Time Stamp: You really can improve your credit score

Having a good credit score enables you to qualify for the best rates and terms on loans and credit cards. It also helps to get hired in certain industries and can keep your insurance rates down.

You can improve your credit score quickly by following these 15 simple steps and being mindful about spending. Even if you aren't able to do all of these tips at once, choosing one at a time puts you on the path toward a higher credit score.

Frequently asked questions (FAQs)

How can I raise my credit score in 30 days?

To quickly raise your score within 30 days, follow the steps in this article. Tips include disputing negative and erroneous information in your credit report, paying down your credit card debt, and signing up for Experian Boost.

How do I get a 700 credit score in two months?

Getting a 700 credit score quickly requires focused action. Start with the following:

  • Dispute errors and negative marks on your credit report.
  • Continue making all of your payments on time and avoid applying for new credit.
  • Reduce your credit card balances by paying them off or getting a consolidation loan.
  • Keep old credit cards open after paying them off.

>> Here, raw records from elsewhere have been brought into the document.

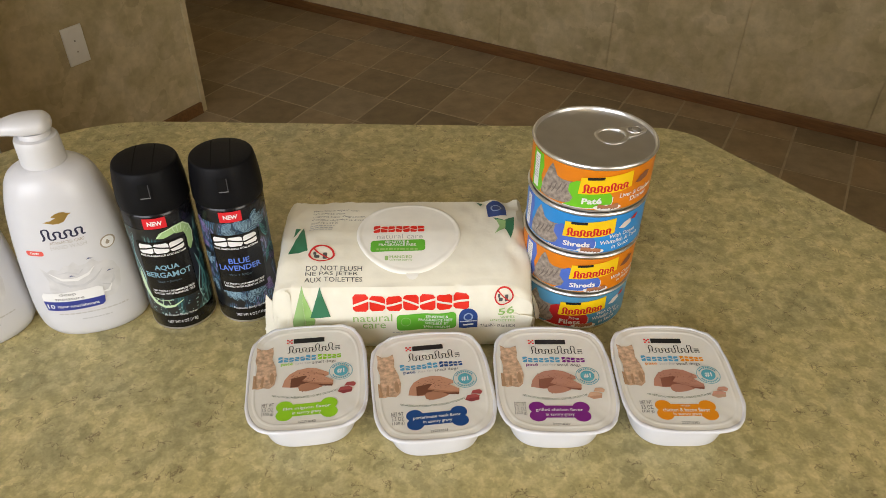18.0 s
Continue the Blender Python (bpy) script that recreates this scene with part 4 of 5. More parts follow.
def body_spray(m, label, name_lines, name_ink, kind):
    t = thing("body_spray_can", m, label, "spray can", "body spray cans")
    part("body", lathe([(0.0195, 0.0012), (0.0212, 0.0002), (0.0224, 0.0008), (SR, 0.003), (SR, 0.03), (SR, 0.06), (SR, 0.1000), (0.0226, 0.1030), (0.0215, 0.1042)], 56), CAN_BLACK, t, "black lacquered aluminium can")
    part("base_rim", lathe([(0.0221, 0.0), (0.0230, 0.0008), (0.0233, 0.0019), (0.0231, 0.0028)], 56, cap=False), TIN, t, "thin silver bottom rim")
    cap = part("cap", lathe([(0.0226, 0.1036), (0.0234, 0.1039), (0.0237, 0.1050), (0.0236, 0.110), (0.0232, 0.118), (0.0224, 0.125), (0.0213, 0.1318), (0.0208, 0.1329), (0.0204, 0.1333), (0.0198, 0.1335), (0.012, 0.1342), (0.003, 0.1345)], 56), BLACK_PLASTIC, t, "matt black twist cap")
    to_cap = on_round(lambda v: 0.0232 if v < 0.118 else 0.0232 - (v - 0.118) * 0.115)
    # nozzle recess drawn flat: its shade in black, lit lip and edge in grey
    slot = printed("nozzle_window_shade", poly(rrect(-4.2, 2.9, 117.0, 127.2, 0.8)), to_cap, DARK, cap, 5)
    printed("window_lip_lit", poly(rrect(-3.7, 2.4, 117.1, 117.9, 0.3)), to_cap, ink("lip_light", (0.17, 0.17, 0.175)), slot, 6)
    printed("window_edge_lit", poly(rrect(1.9, 2.5, 117.4, 126.8, 0.2)), to_cap, ink("edge_light", (0.05, 0.05, 0.055)), slot, 6)
    printed("window_side", poly(rrect(-4.7, -4.0, 116.8, 127.4, 0.3), rrect(2.7, 3.4, 116.8, 127.4, 0.3)), to_cap, BLACK_PLASTIC, slot, 7)
    # the two slits are not cut; black strips paint their shade
    for x in (-6.2, 6.2):
        printed("groove_shade", poly(rrect(x - 0.35, x + 0.35, -17, 17, 0.2)), lambda u, v, off: (u, v, (0.1335 + (0.0198 - r) * 0.09 if (r := math.hypot(u, v)) > 0.012 else 0.1342 + (0.012 - r) * 0.033) + off + 0.0001), DARK, cap, 2, 1.0, 1.5)
    to = on_round(SR)
    printed("artwork", poly(rrect(-34, 34, 15, 92, 3)), to, ART_VIOLET if kind else ART_AQUA, t, 0.6, 2.0, 0, label="printed artwork in dark colours")
    if kind == 0:
        art = printed("lime_slice", poly([(-2, 84.6), (1, 88.6), (6, 90.4), (12, 92), (18, 92), (22, 88), (24.5, 81), (23.5, 73), (19.5, 67.5), (18, 71), (18.5, 78), (17, 84), (10, 86), (3, 84)]), to, LIME, t, 1, label="printed lime slice and splash")
        printed("lime_flesh", join_bm(stroke([(-1, 85), (3, 89), (10, 91), (18, 91.2), (22.5, 87), (24, 80), (22.5, 72.5)], 0.9), *[stroke([(11 + 2.1 * k, 86.8 - 1.9 * max(0, k - 2)), (10 + 3.2 * k, 90.5 - 2.6 * max(0, k - 2))], 0.5) for k in range(5)]), to, LIME_PALE, art, 2)
        rng = random.Random(4)
        tones = {"swirl": [], "swirl_dark": [], "drops": []}
        for k in range(3):
            u = -21 - 1.6 * k
            pts = [(u + 2.2 * math.sin(0.16 * v + k), v) for v in steps(20 + 2 * k, 88 - 2 * (k % 4), 14)]
            tones["swirl_dark" if k % 2 else "swirl"].append(stroke(pts, [0.3 + 1.1 * math.sin(math.pi * i / 13) for i in range(14)]))
        for k in range(3):
            u = 21 + 1.5 * k
            pts = [(u + 2.4 * math.sin(0.15 * v + k), v) for v in steps(22 + k, 62 - 2 * (k % 3), 12)]
            tones["swirl_dark" if k % 3 else "swirl"].append(stroke(pts, [0.3 + 0.9 * math.sin(math.pi * i / 11) for i in range(12)]))
        for k in range(46):
            tones["drops"].append(poly(ell(rng.uniform(-20, 24), rng.uniform(15, 31), rng.uniform(0.25, 0.8), rng.uniform(0.25, 0.9), 8)))
        printed("swirl", join_bm(*tones["swirl"]), to, AQUA_PALE, t, 1, label="printed water swirl")
        printed("swirl", join_bm(*tones["swirl_dark"]), to, AQUA, t, 2, label="printed water swirl")
        printed("drops", join_bm(*tones["drops"]), to, AQUA_PALE, t, 2)
        printed("lime_curl", join_bm(stroke([(-21.5, 56), (-22, 47), (-21.4, 39), (-19, 32), (-14.5, 26.4), (-8.5, 23.6), (-2, 24.4), (5, 29)], [0.6, 4.2, 4.6, 3.6, 2.8, 2.4, 1.8, 0.4]), stroke([(-19, 33), (-11, 29.5), (-3, 30)], 0.5), stroke([(-15, 27), (-12, 31)], 0.5), stroke([(-10, 24), (-9, 30.5)], 0.5), stroke([(-4, 24), (-5, 30)], 0.5)), to, LIME_PALE, t, 3, label="printed lime curl")
        printed("spray_blue", leaf(4, 22, 15, 9, 50, 8), to, STEEL_BLUE, t, 3)
    else:
        def fan(cu, cv, angle, spread, n, length, width):
            rng = random.Random(int(cu * 7 + cv))
            n, width, spread = max(2, n // 2), width * 1.75, spread * 0.8
            return [(cu + rng.uniform(-1, 1), cv + rng.uniform(-1, 1), length * rng.uniform(0.6, 1.1), width * rng.uniform(0.7, 1.2), angle + spread * (2 * k / (n - 1) - 1) + rng.uniform(-6, 6)) for k in range(n)]

        blue = fan(-9, 84, 25, 30, 5, 13, 3.6) + fan(3, 84, 48, 40, 7, 15, 4.2) + fan(14, 88, 30, 45, 6, 13, 3.6) + fan(-25, 52, 80, 40, 6, 16, 3.6) + fan(-22, 40, 250, 40, 5, 14, 3.6) + fan(-6, 34, 250, 55, 9, 17, 4.0) + fan(4, 33, 300, 40, 6, 14, 3.8)
        plum = fan(-27, 88, 10, 60, 6, 9, 3.2) + fan(-25, 74, 260, 50, 5, 9, 3.0) + fan(16, 30, 10, 60, 6, 11, 3.6) + fan(29, 46, 70, 50, 5, 10, 3.4)
        frond = fan(25, 70, 90, 30, 6, 18, 3.2) + fan(27, 62, 270, 35, 6, 16, 3.0)
        for nm, rows, mats in (("leaf", blue, (STEEL_BLUE, ink("leaf_blue", (0.016, 0.055, 0.11)), ink("mid_blue", (0.012, 0.036, 0.075)))), ("petal", plum, (VIOLET, VIOLET_PALE, VIOLET)), ("frond", frond, (AQUA, STEEL_BLUE, AQUA))):
            for k, mat in enumerate(mats):
                printed(nm, join_bm(*[leaf(*r) for r in rows[k::3]]), to, mat, t, 1 + k * 0.6, label="printed blue and violet leaves" if nm == "leaf" else "")
            tagged(printed(nm + "_ribs", join_bm(*[leaf(*r, ribs=10) for r in rows]), to, PALE_RIB if nm == "leaf" else mats[1], t, 3), kind="stuff")
    plate_ = printed("black_panel", poly(rrect(-16.9, 17.8, 31.4, 82.2, 0.6)), to, CAN_BLACK, t, 4)
    red = printed("new_flag", poly(rrect(-7.4, 7.4, 93.0, 101.4, 0.3)), to, BRIGHT_RED, t, 5, label="bright red flag")
    printed("lettering", words_in("NEW", -4.6, 4.8, 95.4, 99.0, 0.04), to, WHITE_INK, red, 6)
    printed("brand_mark", notched(-15.4, 15.4, 72.6, 80.4, 3, 0.93, slit=0.16), to, WHITE_INK, plate_, 5, label="white brand mark drawn as plain blocks")
    printed("lettering", words_in("FINE FRAGRANCE COLLECTION", -15.4, 15.4, 69.8, 71.4, 0.02), to, WHITE_INK, plate_, 5)
    (a, w1), (b, w2) = name_lines
    printed("lettering", words_in(a, -w1, w1, 57.4, 62.2, 0.02), to, name_ink, plate_, 5)
    printed("lettering", words_in(b, -w2, w2, 51.2, 56.0, 0.02), to, name_ink, plate_, 5)
    printed("lettering", words_in("Sage + Juniper" if kind == 0 else "Mint + Amber", -8.2, 7.6, 46.4, 48.6), to, ink("dim", (0.07, 0.11, 0.13)), plate_, 5)
    printed("lettering", words_in("72H FRESH / ALUMINUM FREE", -14.2, 15.2, 38.2, 40.0, 0.015), to, WHITE_INK, plate_, 5)
    printed("lettering", words_in("INFUSED WITH ESSENTIAL OILS", -13.8, 14.8, 35.6, 37.4, 0.015), to, WHITE_INK, plate_, 5)
    printed("lettering", words_in("Premium Body Spray", -10.6, 12.6, 14.2, 16.8), to, WHITE_INK, t, 4)
    printed("lettering", words_in("NET WT 4 OZ (113g)", -9.6, 11.6, 7.0, 10.4), to, WHITE_INK, t, 4)
    return t


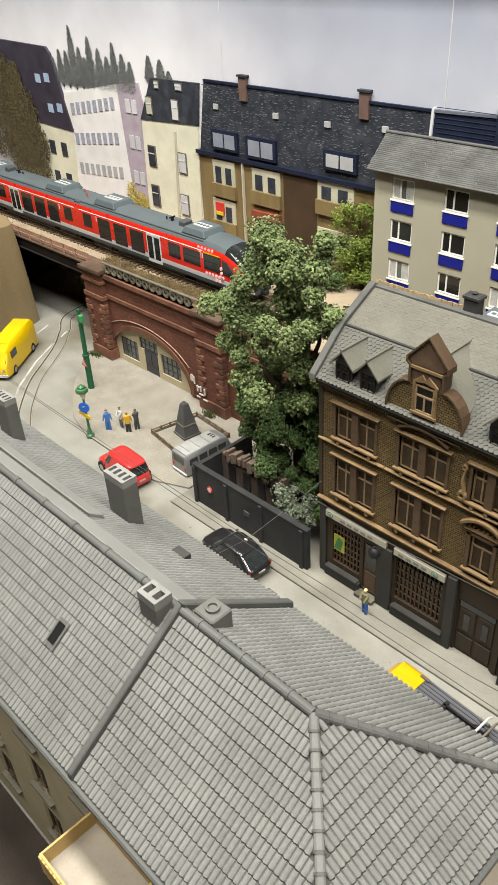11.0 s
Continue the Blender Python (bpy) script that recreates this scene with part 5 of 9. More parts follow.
part("eaves_board", B().box(-0.001, -0.0015, 0.1450, GL, 0, 0.1470).box(0, -0.0009, 0.1432, GL, 0, 0.1450), STONE, gab, "pale stained eaves moulding", m=FG, bevel=0.0004)
for (u0, u1) in ((0.0, 0.0095), (0.0252, 0.0275), (0.0335, 0.0360), (0.0520, 0.0560), (0.0720, 0.0760), (0.0920, 0.0955)):
    for k in range(9):
        part("ashlar_block", B().box(u0, -0.0010, 0.1145 + k * 0.0031, u1, 0, 0.1145 + k * 0.0031 + 0.0027), GREYST, gab, m=FG)
b = B()
for u in (0.0290, 0.0320):
    for za, zc in ((0.0690, 0.1095), (0.1140, 0.1420)):
        part("pilaster", B().box(u - 0.0014, -0.0022, za, u + 0.0014, 0, zc), GREYST, gab, m=FG, bevel=0.0003)
for u in (0.0030, 0.0540, 0.0740, 0.0955):
    part("pilaster", B().box(u - 0.0016, -0.0016, 0.0690, u + 0.0016, 0, 0.1095), GREYST, gab, m=FG, bevel=0.0003)
for u in (0.0018, 0.0290, 0.0325, 0.0580, 0.0780, 0.0975):
    part("column", B().box(u - 0.0016, -0.0026, 0.0016, u + 0.0016, 0.0004, 0.0475).box(u - 0.0021, -0.0030, 0.0016, u + 0.0021, 0.0004, 0.0080).box(u - 0.0021, -0.0030, 0.0445, u + 0.0021, 0.0004, 0.0475), GREYST, gab, m=FG, bevel=0.0003)
SHOPD = mat("shop_red_brown", (0.075, 0.052, 0.042), 0.5, 0.2, 80)
for x0, x1, zz0, zz1 in shop:
    w = part("shop_window", B().box(x0, 0.0024, zz0, x1, 0.0030, zz1), GLASSD, gab, m=FG)
    part("shop_frame", B().box(x0, 0.0012, zz0, x0 + 0.0012, 0.0024, zz1).box(x1 - 0.0012, 0.0012, zz0, x1, 0.0024, zz1).box(x0, 0.0012, zz1 - 0.008, x1, 0.0024, zz1 - 0.0068).box((x0 + x1) / 2 - 0.0006, 0.0012, zz0, (x0 + x1) / 2 + 0.0006, 0.0024, zz1).box(x0, 0.0008, zz0, x1, 0.0024, zz0 + 0.0060), SHOPD, w, m=FG)
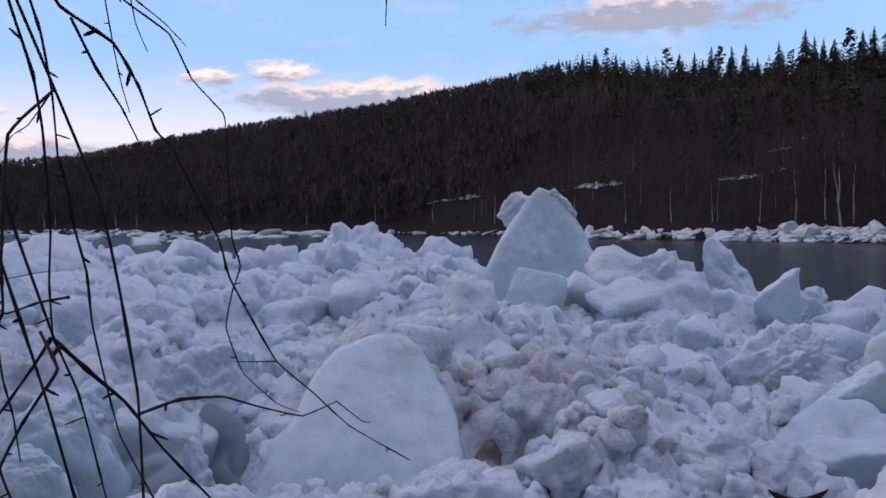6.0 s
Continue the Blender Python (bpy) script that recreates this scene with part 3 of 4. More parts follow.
ice_block("ice_block", "upright block of white ice", -0.96, 13.7, 4.27, 3.6, 0.68, 0.55, 5, ICE_CRUST, 71, corners=COLUMN, sharp=26, lumps=0.06)
ice_block("ice_block", "high rough mound of white ice blocks frozen together", 0.42, 17.5, 4.99, 3.6, 2.35, 1.6, 0, ICE_CRUST, 72, corners=MOUND, sharp=9, lumps=0.11, level=6)
ice_block("ice_block", "rough block of white ice beside the mound", -0.92, 16.6, 4.6, 3.6, 1.45, 1.2, 3, ICE_CRUST, 73, "boulder", lumps=0.13, level=6)
ice_block("ice_block", "rough block of white ice beside the mound", 1.6, 18.0, 4.45, 3.4, 1.4, 1.2, -6, ICE_CRUST, 74, "boulder", lumps=0.13)
ice_block("ice_block", "pale block amid the upstream rubble", -2.63, 11.5, 4.15, 3.3, 1.3, 0.9, 15, ICE_CRUST, 75, "slab", lumps=0.08, lean=(5, 8))


# ---------------------------------------------------------------- medium blocks scattered over the jam
def inside_block(x, y, k):
    """Whether a place lies within the footprint of one of the large blocks, or in the open pit."""
    for bx, by, _, yaw, w, d in HEROES:
        u = (x - bx) * math.cos(yaw) + (y - by) * math.sin(yaw)
        v = (y - by) * math.cos(yaw) - (x - bx) * math.sin(yaw)
        if (u / w) ** 2 + (v / d) ** 2 < k * k:
            return True
    return ((x + 0.75) / 0.75) ** 2 + ((y - 7.0) / 1.0) ** 2 < 1


# where the piece of bark lies
HEROES.append((3.44, 5.58, 0.3, 0.0, 0.42, 0.35))


def scattered_blocks():
    rng = np.random.default_rng(77)
    kinds = []
    for k in range(14):
        form = ("boulder", "slab", "boulder", "slab")[k % 4]
        v, f, _ = ice_shape(200 + k, form, 4 if k < 5 else 3)
        nrm = v / np.linalg.norm(v, axis=1)[:, None]
        v = v + nrm * (fbm(v * 1.4 + k, 3, k) * 0.15 + billow(v * 2.6 + k, 4, k + 9) * 0.13)[:, None]
        kinds.append(mesh_of("ice_chunk", v, f, (ICE_CRUST, ICE_CRUST, ICE_CRUST, ICE_DIRTY)[(k * 7 // 3) % 4 if k % 5 else 0]))
    placed = 0
    while placed < 290:
        x, y = rng.uniform(-9, 16), rng.uniform(5.2, 19)
        if y > np.interp(x, EDGE_X, EDGE_Y) - 0.4 or inside_block(x, y, 1.0):
            continue
        r = math.hypot(x, y)
        size = min(rng.lognormal(-1.6, 0.5) * (1.0 + 0.03 * r), 0.13 + 0.021 * r)
        ob = new("ice_chunk", kinds[rng.integers(5) if r < 8 and size > 0.2 else rng.integers(5, 14)])
        ob.location = (x, y, field_height(x, y) + rng.uniform(-0.35, 0.25) * size)
        ob.rotation_euler = rng.uniform(-0.6, 0.6), rng.uniform(-0.6, 0.6), rng.uniform(0, 6.28)
        ob.scale = size * rng.uniform(0.8, 1.3), size * rng.uniform(0.7, 1.1), size * rng.uniform(0.7, 1.05)
        tagged(ob, "chunk of crusted river ice lying in the rubble", "ice block", "loose ice chunks on the jam")
        placed += 1


scattered_blocks()


def merged_chunks(name, label, places, mat, seed, level=2, forms=("boulder", "slab", "boulder", "round"), rough=1.0, smooth=True, thin=0.4):
    """Many small pieces of ice as one mesh. places: rows of x, y, z, size."""
    rng = np.random.default_rng(seed)
    base = []
    for k in range(10):
        v, f, _ = ice_shape(400 + seed + k, forms[k % len(forms)], level)
        base.append((v * (1 + rough * (0.22 * fbm(v * 1.3 + k, 3, k) + 0.15 * billow(v * 1.9 + k, 3, k)))[:, None], f))
    vs, fs, at = [], [], 0
    for x, y, z, size, flat in places:
        v, f = base[rng.integers(10)]
        turn = np.array(Euler((rng.normal(0, 0.5) * flat, rng.normal(0, 0.5) * flat, rng.uniform(0, 6.28))).to_matrix())
        v = (v * np.array([1, rng.uniform(0.6, 1), rng.uniform(0.65, 1.05) * (1 if flat > 0.8 else thin)]) * size) @ turn.T + (x, y, z)
        vs.append(v)
        fs.append(f + at)
        at += len(v)
    ob = new(name, mesh_of(name, np.concatenate(vs), np.concatenate(fs), mat, smooth))
    return tagged(ob, label, "ice", kind="stuff")


def rubble_lumps():
    """The crushed ice between the blocks: rounded lumps wedged against one another."""
    rng = np.random.default_rng(5)
    clean, silty, coarse = [], [], []
    for count, r0, r1, small, large in ((1100, 4.0, 7.0, 0.035, 0.17), (1700, 6.2, 10.0, 0.04, 0.2), (1300, 9.0, 13.5, 0.04, 0.15), (1100, 12.5, 19.0, 0.06, 0.19), (1300, 17.0, 45.0, 0.15, 0.5), (700, 4.0, 8.0, 0.02, 0.05)):
        for _ in range(count):
            r, t = rng.uniform(r0, r1), radians(rng.uniform(-36, 68))
            x, y = r * math.sin(t), r * math.cos(t)
            if y > np.interp(x, EDGE_X, EDGE_Y) - 0.3:
                continue
            if r0 > 16 and t > radians(4):
                t = radians(rng.uniform(-36, -2))
                x, y = r * math.sin(t), r * math.cos(t)
            if inside_block(x, y, 0.92):
                continue
            size = small + (large - small) * rng.random() ** 2.6
            ground = field_height(x, y) if -13 < x < 19 and y < 22.5 else float(rubble_base(np.array([x]), np.array([y]))[0]) + 0.1
            row = (x, y, ground + rng.uniform(-0.7, 0.15) * size, size, 1.0)
            brown = 1.2 < x < 3.3 and 6.0 < y < 9.4 or -4.5 < x < -2.4 and 7.4 < y < 10
            (silty if brown else coarse if size > 0.075 and r < 8.2 else clean).append(row)
    merged_chunks("ice_lumps", "crushed ice lumps wedged between the blocks", clean, ICE_CRUST, 3)
    merged_chunks("ice_lumps_coarse", "coarse crushed ice lumps wedged between the blocks", coarse, ICE_CRUST, 13, 3)
    merged_chunks("ice_lumps_silty", "crushed ice lumps browned by river silt", silty, ICE_DIRTY, 23, 2)


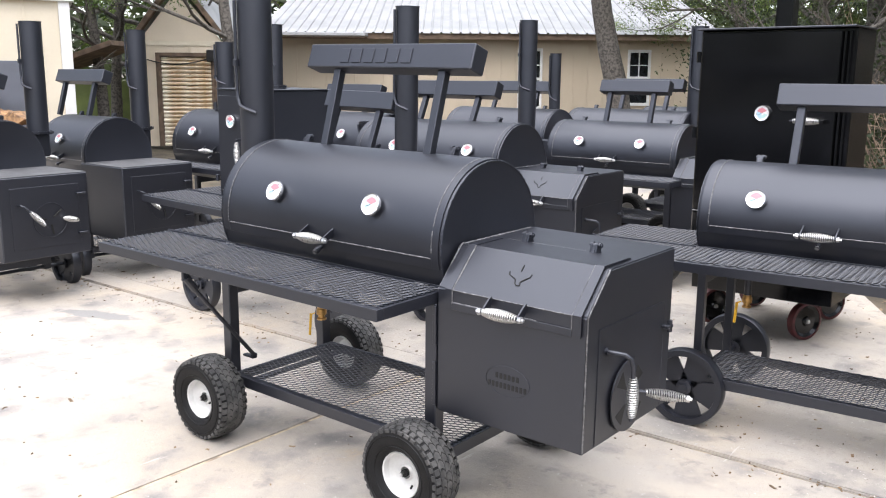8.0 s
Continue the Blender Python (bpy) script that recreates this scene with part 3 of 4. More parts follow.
def firebox_square(parent, x0, x1, yc, zt, half=0.305, height=0.55):
    """A plain box firebox whose end carries a door, a damper disc and two spring handles."""
    zb = zt - height
    bm = boxes((x0, x1, yc - half, yc + half, zb, zt), bevel=0.007)
    fb = part("firebox", bm, paint, parent, "box-shaped steel firebox painted satin black")
    xe = x1
    part("top_plate", boxes((x0 + 0.004, x1 - 0.004, yc - half + 0.004, yc + half - 0.004, zt + 0.0005, zt + 0.004), bevel=0.001), dusty_paint, fb, "dust-greyed steel top plate")
    part("firebox_door", boxes((xe + 0.0005, xe + 0.0040, yc - half + 0.07, yc + half - 0.07, zb + 0.07, zt - 0.07), bevel=0.002), paint, fb, "steel end door")
    ring = [(xe + 0.011, yc + 0.02 + 0.115 * math.cos(a), zb + 0.25 + 0.115 * math.sin(a)) for a in (2 * math.pi * k / 36 for k in range(37))]
    part("damper_ring", rod(ring, 0.0025, 6), paint, fb)
    # Slots without depth: dark bars stand for the shade inside them.
    for k in range(3):
        a = radians(40 + 120 * k)
        part("air_slot", rod([(xe + 0.011, yc + 0.02 + r * math.cos(a), zb + 0.25 + r * math.sin(a)) for r in (0.03, 0.10)], 0.006, 6), cut_line, fb)
    yb_, zb_ = yc - half + 0.115, zb + 0.37
    pts = [(xe, yb_, zb_), (xe + 0.05, yb_, zb_), (xe + 0.062, yb_ + 0.02, zb_ - 0.01), (xe + 0.066, yb_ + 0.16, zb_ - 0.16)]
    hd = part("door_handle", rod(pts, 0.007, 8), paint, fb, "bent steel rod with a spring grip")
    d = (Vector(pts[3]) - Vector(pts[2])).to_track_quat("X", "Z").to_matrix().to_4x4()
    part("spring_grip", SPRING, None, hd, m=Matrix.Translation(Vector(pts[2]).lerp(Vector(pts[3]), 0.55)) @ d)
    kn = part("damper_knob", rod([(xe, yc + half - 0.18, zb + 0.25), (xe + 0.12, yc + half - 0.16, zb + 0.25)], 0.006, 8), paint, fb)
    part("spring_grip", SPRING, None, kn, m=pose(xe + 0.066, yc + half - 0.17, zb + 0.25, 0, 0, 10))
    for z in (zb + 0.14, zt - 0.14):
        part("door_hinge", boxes((xe + 0.002, xe + 0.03, yc + half - 0.095, yc + half - 0.035, z - 0.008, z + 0.008), bevel=0.003), paint, fb)
    return fb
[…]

What is the #1 way to improve your credit score?

The number one way to improve your credit score is to reduce your credit utilization. You can accomplish this by paying down your credit cards, increasing your credit limits, or transferring your balance with a consolidation loan.

How do I get a 720 credit score in 6 months?

To improve your credit score to 720 in six months, follow these steps:

  • Review your credit report to dispute errors and identify areas for improvement.
  • Make all payments on time and avoid applying for new credit.
  • Lower your utilization ratio by paying down balances, increasing credit limits, or consolidating your debt.
  • Become an authorized user on an account with a long history of responsible use.